Le CERN, nouveau producteur d'isotopes médicaux

Salué lors de la conférence médicale ICTR-PHE 2012 (voir les n°10-11/2012 et 12-13/2012 du Bulletin), un projet prometteur vient de voir le jour au CERN. Baptisé MEDICIS, il permettra de produire une large variété d’isotopes radioactifs pour la recherche médicale.

 

Superposée sur un dessin de Leonard de Vinci, cette image du cerveau a été obtenue par PET-scan après injection d’une molécule incorporant un émetteur de positron. CERN-MEDICIS produira de nouveaux isotopes pour l’imagerie, qui permettront notamment des tissus cancéreux et de les détruire en émettant une radiation localisée lors de leur décroissance radioactive.

Aux États-Unis, un nouveau médicament à base de radium agissant sur les métastases osseuses est sur le point d’être commercialisé. Capable d’agir à l’échelle d’une cellule, le radium constitue en effet une arme de pointe pour combattre certains cancers, et ouvre la voie à une nouvelle forme de médecine. Une voie que le CERN a décidé d’emprunter à travers le projet CERN-MEDICIS* (pour Medical Isotopes Collected from ISOLDE).

« À ISOLDE, nous pouvons produire 1000 isotopes radioactifs, rappelle Thierry Stora, chef du projet CERN-MEDICIS et de l’équipe Développement des cibles et sources d’ions à ISOLDE. L’objectif du projet MEDICIS serait d’utiliser cette expertise et l’infrastructure d’ISOLDE pour produire des isotopes radioactifs intéressants sur le plan médical. »

Les cibles d’ISOLDE sont bombardées par des faisceaux de protons. Or, seul 10% des faisceaux sont stoppés dans les cibles et remplissent leur objectif, les 90% restants étant inutilisés. En plaçant une seconde cible, pour MEDICIS, derrière la première, une partie des faisceaux perdus peut être réutilisée. « Nous pouvons ainsi produire des isotopes spécialement pour la médecine, sans interférer avec les activités d’ISOLDE », souligne Thierry Stora. Une fois la seconde cible bombardée et les isotopes « médicaux » créés, l’échantillon sera envoyé dans une cellule blindée, dans le laboratoire d’ISOLDE, grâce à un système de transport pneumatique. « Le système de transport et la cellule blindée seront financés par le Fonds dédié au transfert de connaissances (voir l’article paru dans le Bulletin 04-05/2012), se réjouit Thierry Stora.

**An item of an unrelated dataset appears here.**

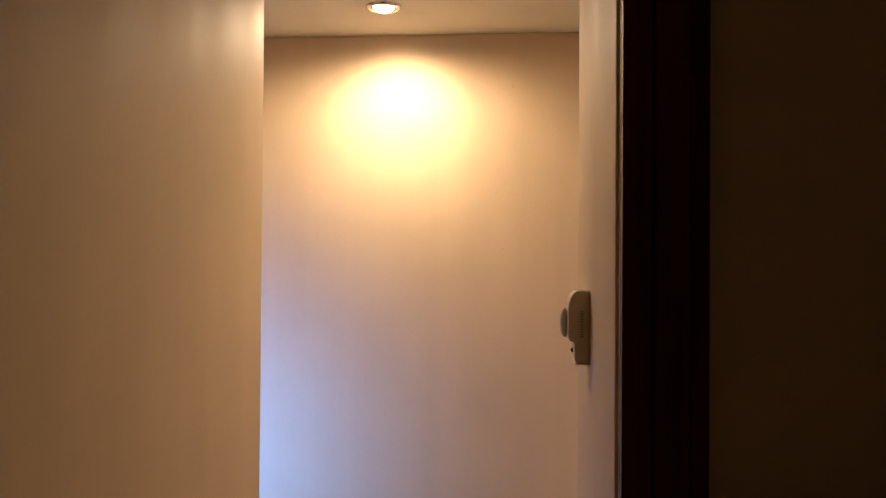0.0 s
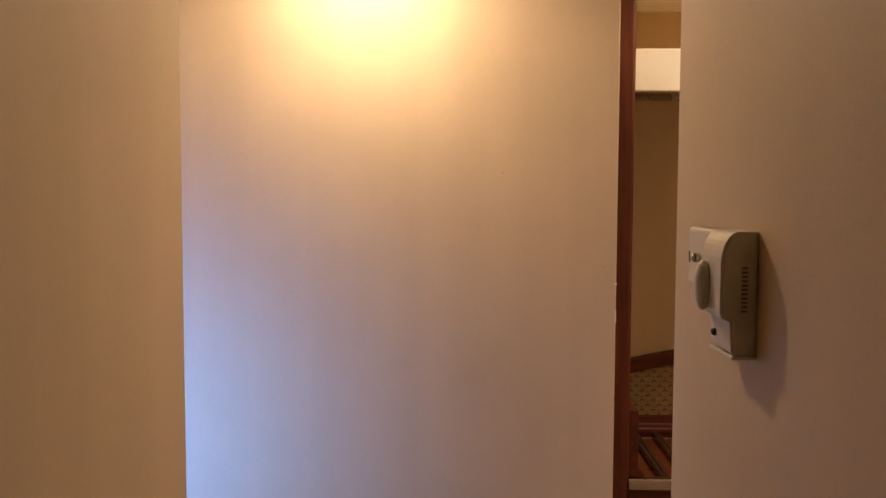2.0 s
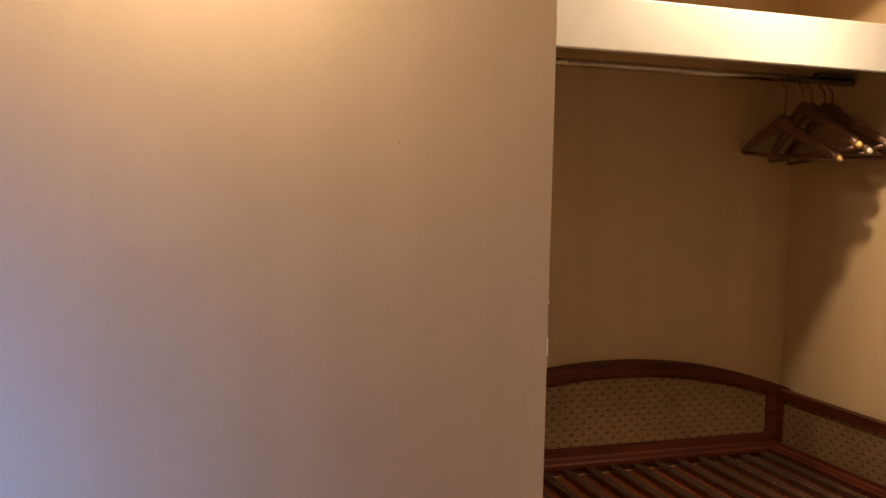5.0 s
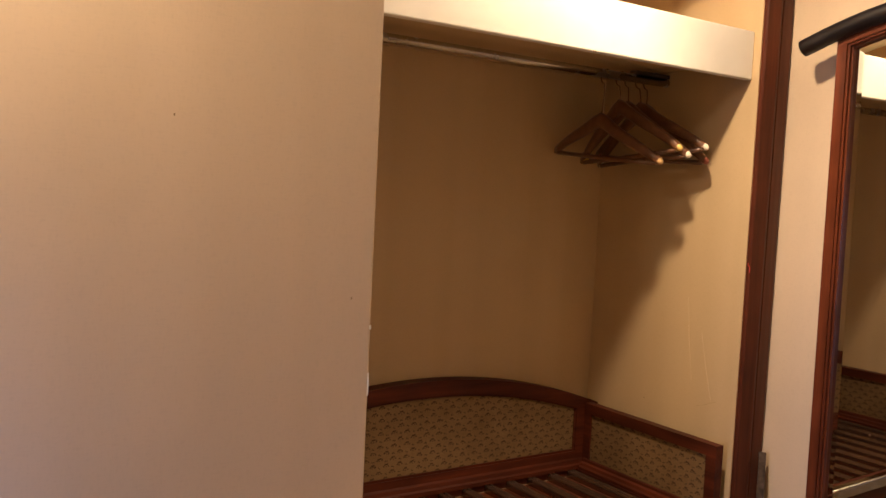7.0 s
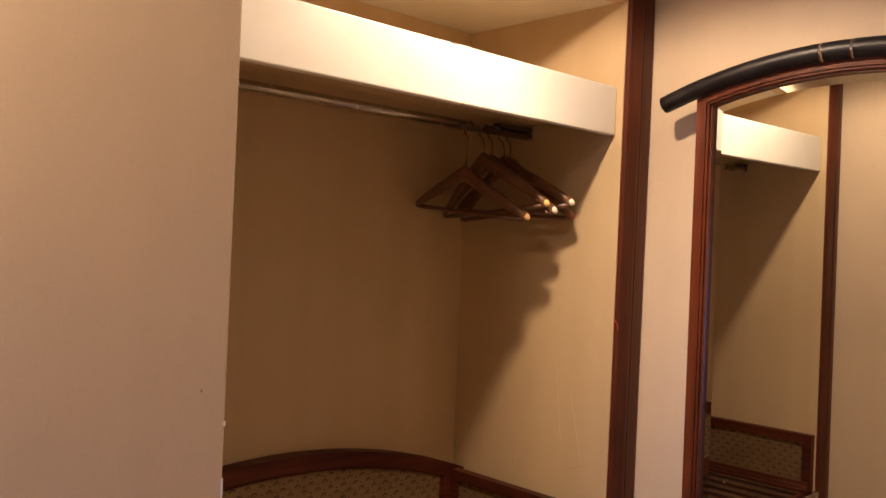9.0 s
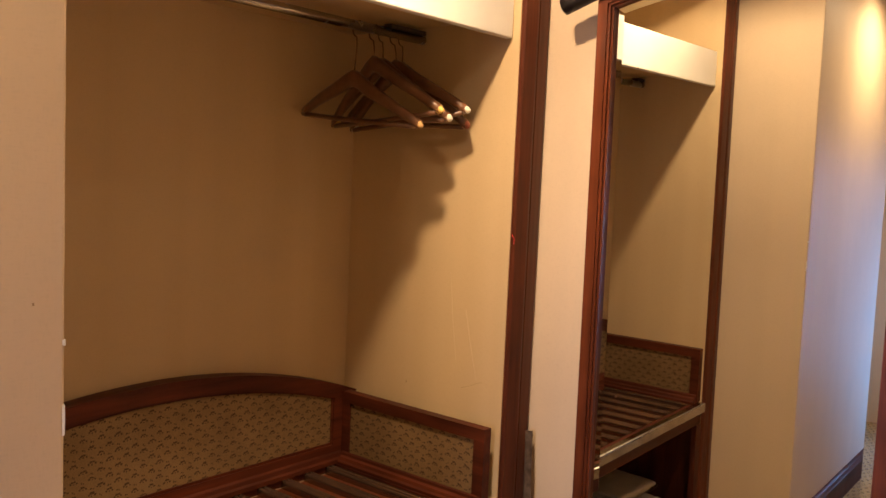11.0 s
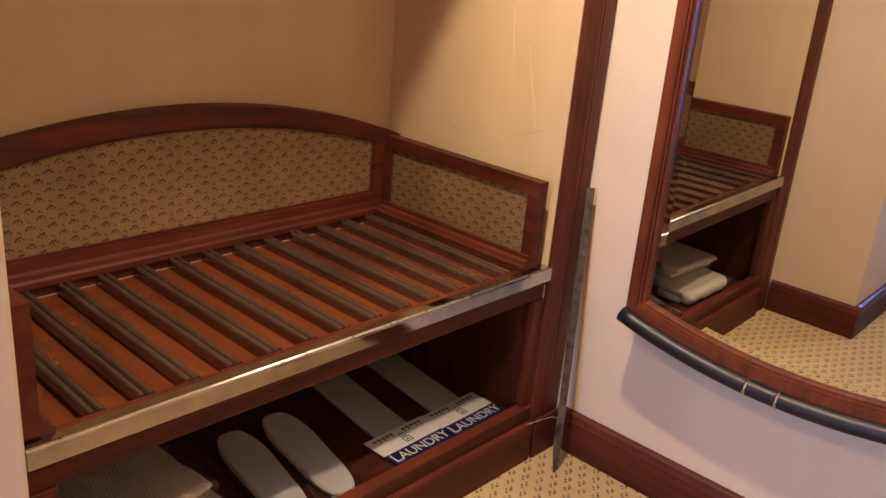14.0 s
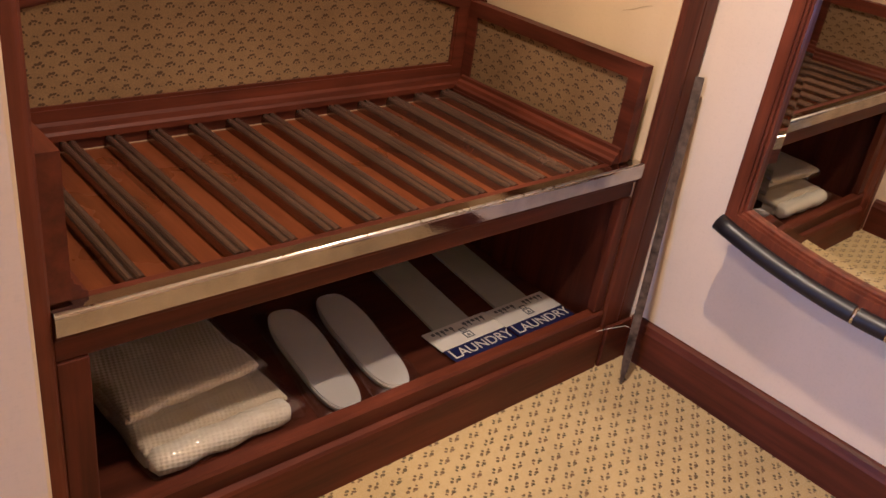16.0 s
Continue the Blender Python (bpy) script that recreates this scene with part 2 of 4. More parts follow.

Une fois l’échantillon réceptionné dans la cellule blindée, un opérateur procèdera à l’extraction des isotopes radioactifs. De petits lots d’isotopes très purs seront alors constitués, puis envoyés dans des laboratoires externes, où ils serviront à la recherche médicale. « Le projet CERN-MEDICIS est soutenu par les Hôpitaux Universitaires de Genève, le Centre Hospitalier Universitaire Vaudois (CHUV) à Lausanne et l’Institut Suisse de Recherche Expérimentale sur le Cancer (ISREC) de l’École Polytechnique Fédérale de Lausanne (EPFL). Il réunit des oncologues, des chirurgiens, des médecins nucléaire, des chercheurs et des experts d’ISOLDE : une vraie équipe de choc ! », s’enthousiasme Thierry Stora.

Dans le futur, MEDICIS devrait s’associer à d’autres instituts européens spécialisés dans la production d’isotopes radioactifs dédiés à la recherche médicale.

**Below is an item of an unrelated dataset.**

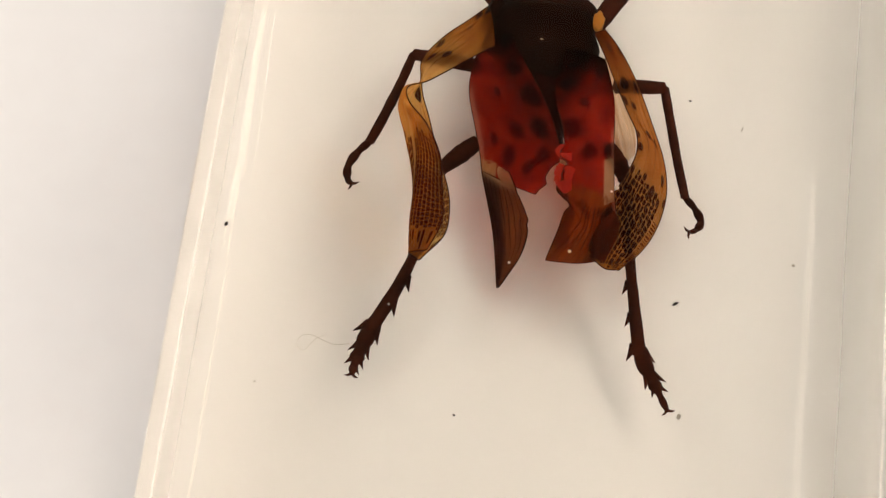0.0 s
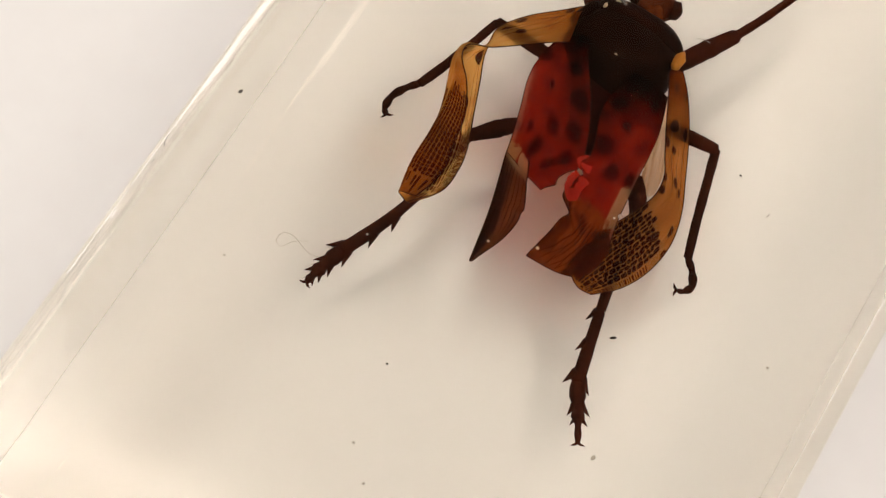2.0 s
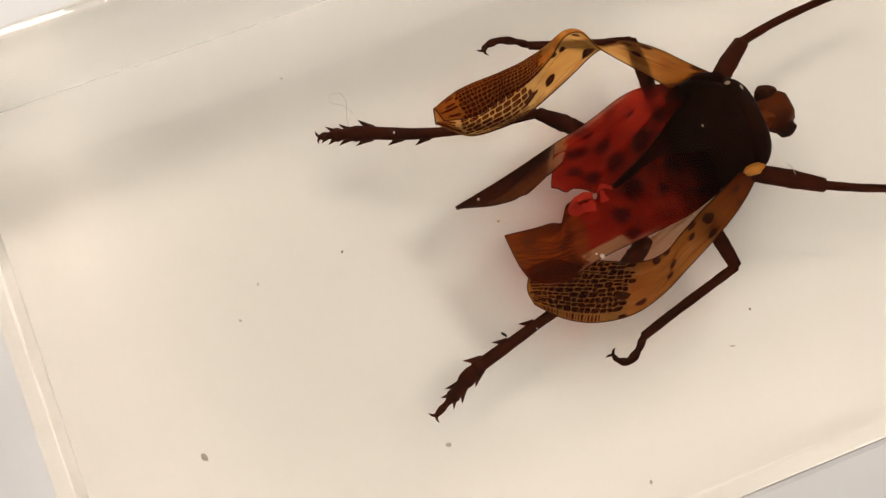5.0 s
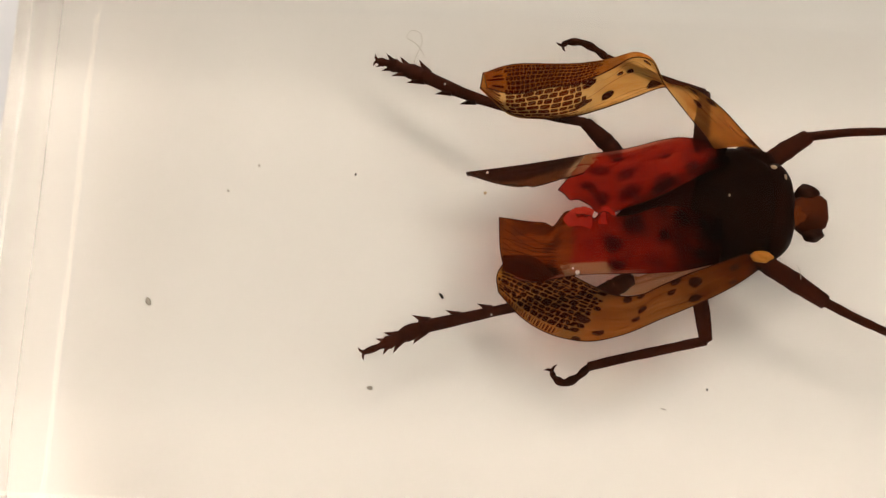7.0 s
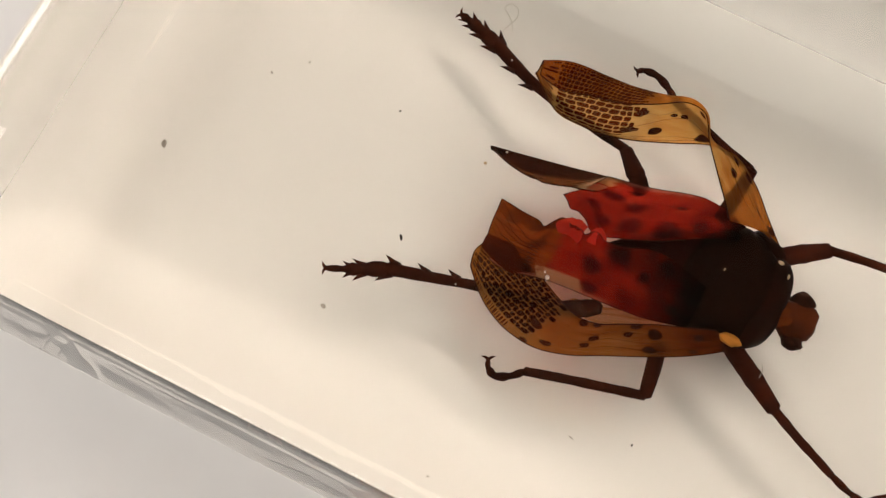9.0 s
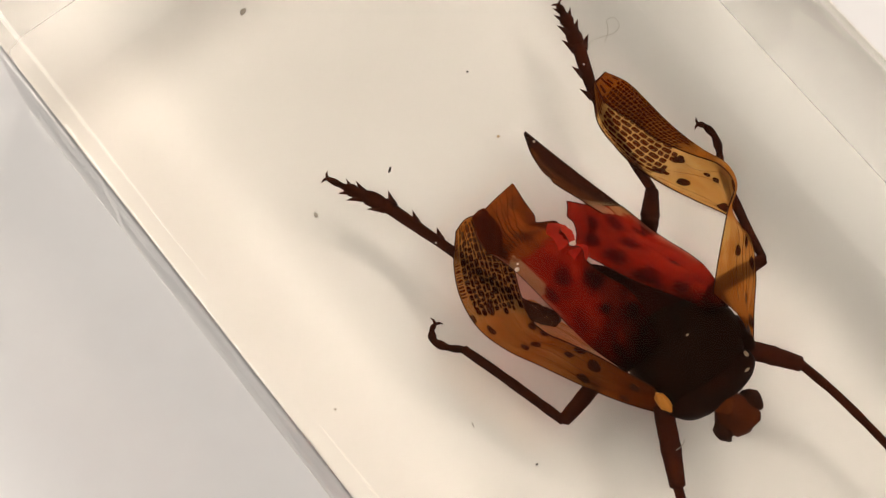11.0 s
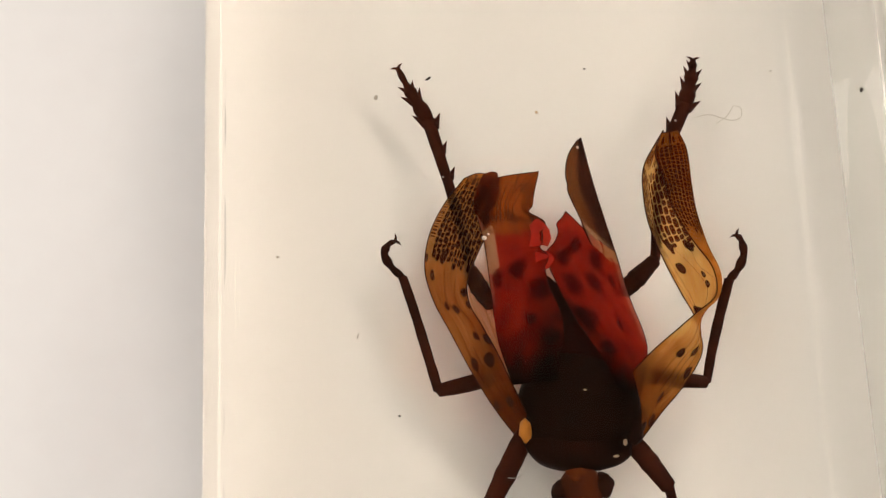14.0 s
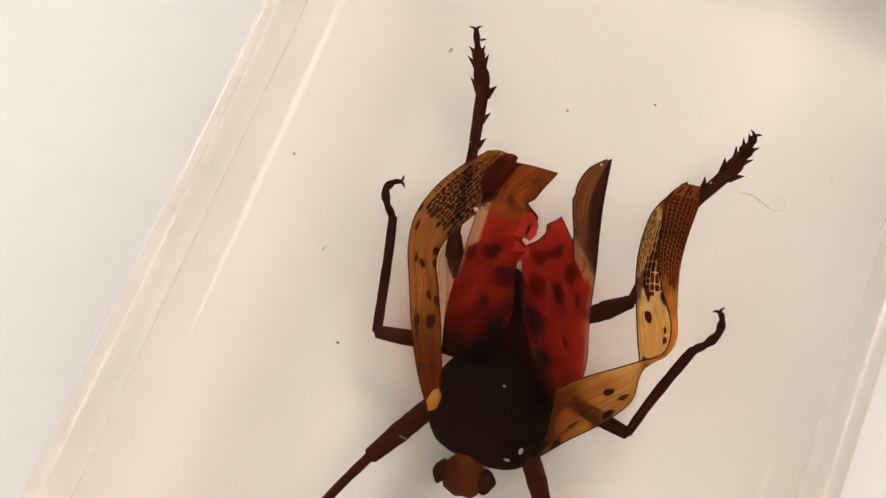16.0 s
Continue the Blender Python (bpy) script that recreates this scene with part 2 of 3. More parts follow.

*Notez que le nom « MEDICIS » n’a pas encore été approuvé et pourrait être modifié.

Comment produire des isotopes ?

En bombardant un matériau donné avec un faisceau de protons, les experts d’ISOLDE parviennent à en modifier la structure. En effet, en cassant les noyaux des atomes constituant la cible, il est possible de créer de nouveaux éléments, et notamment, des  isotopes radioactifs.

Pour casser les noyaux, trois solutions : la fragmentation - un petit morceau est arraché du noyau, aboutissant à la formation d’un noyau plus léger ; la fission - un gros noyau est cassé en deux noyaux moyens ; et la spallation - des protons et des neutrons sont éjectés du noyau, engendrant un noyau proche de celui d’origine.

La cible bombardée peut être dans des matériaux très variés : titane, plomb, céramique, etc. Ainsi, c’est en jouant sur le type de cible et la méthode utilisée qu’ISOLDE est capable de produire autant d’isotopes radioactifs différents.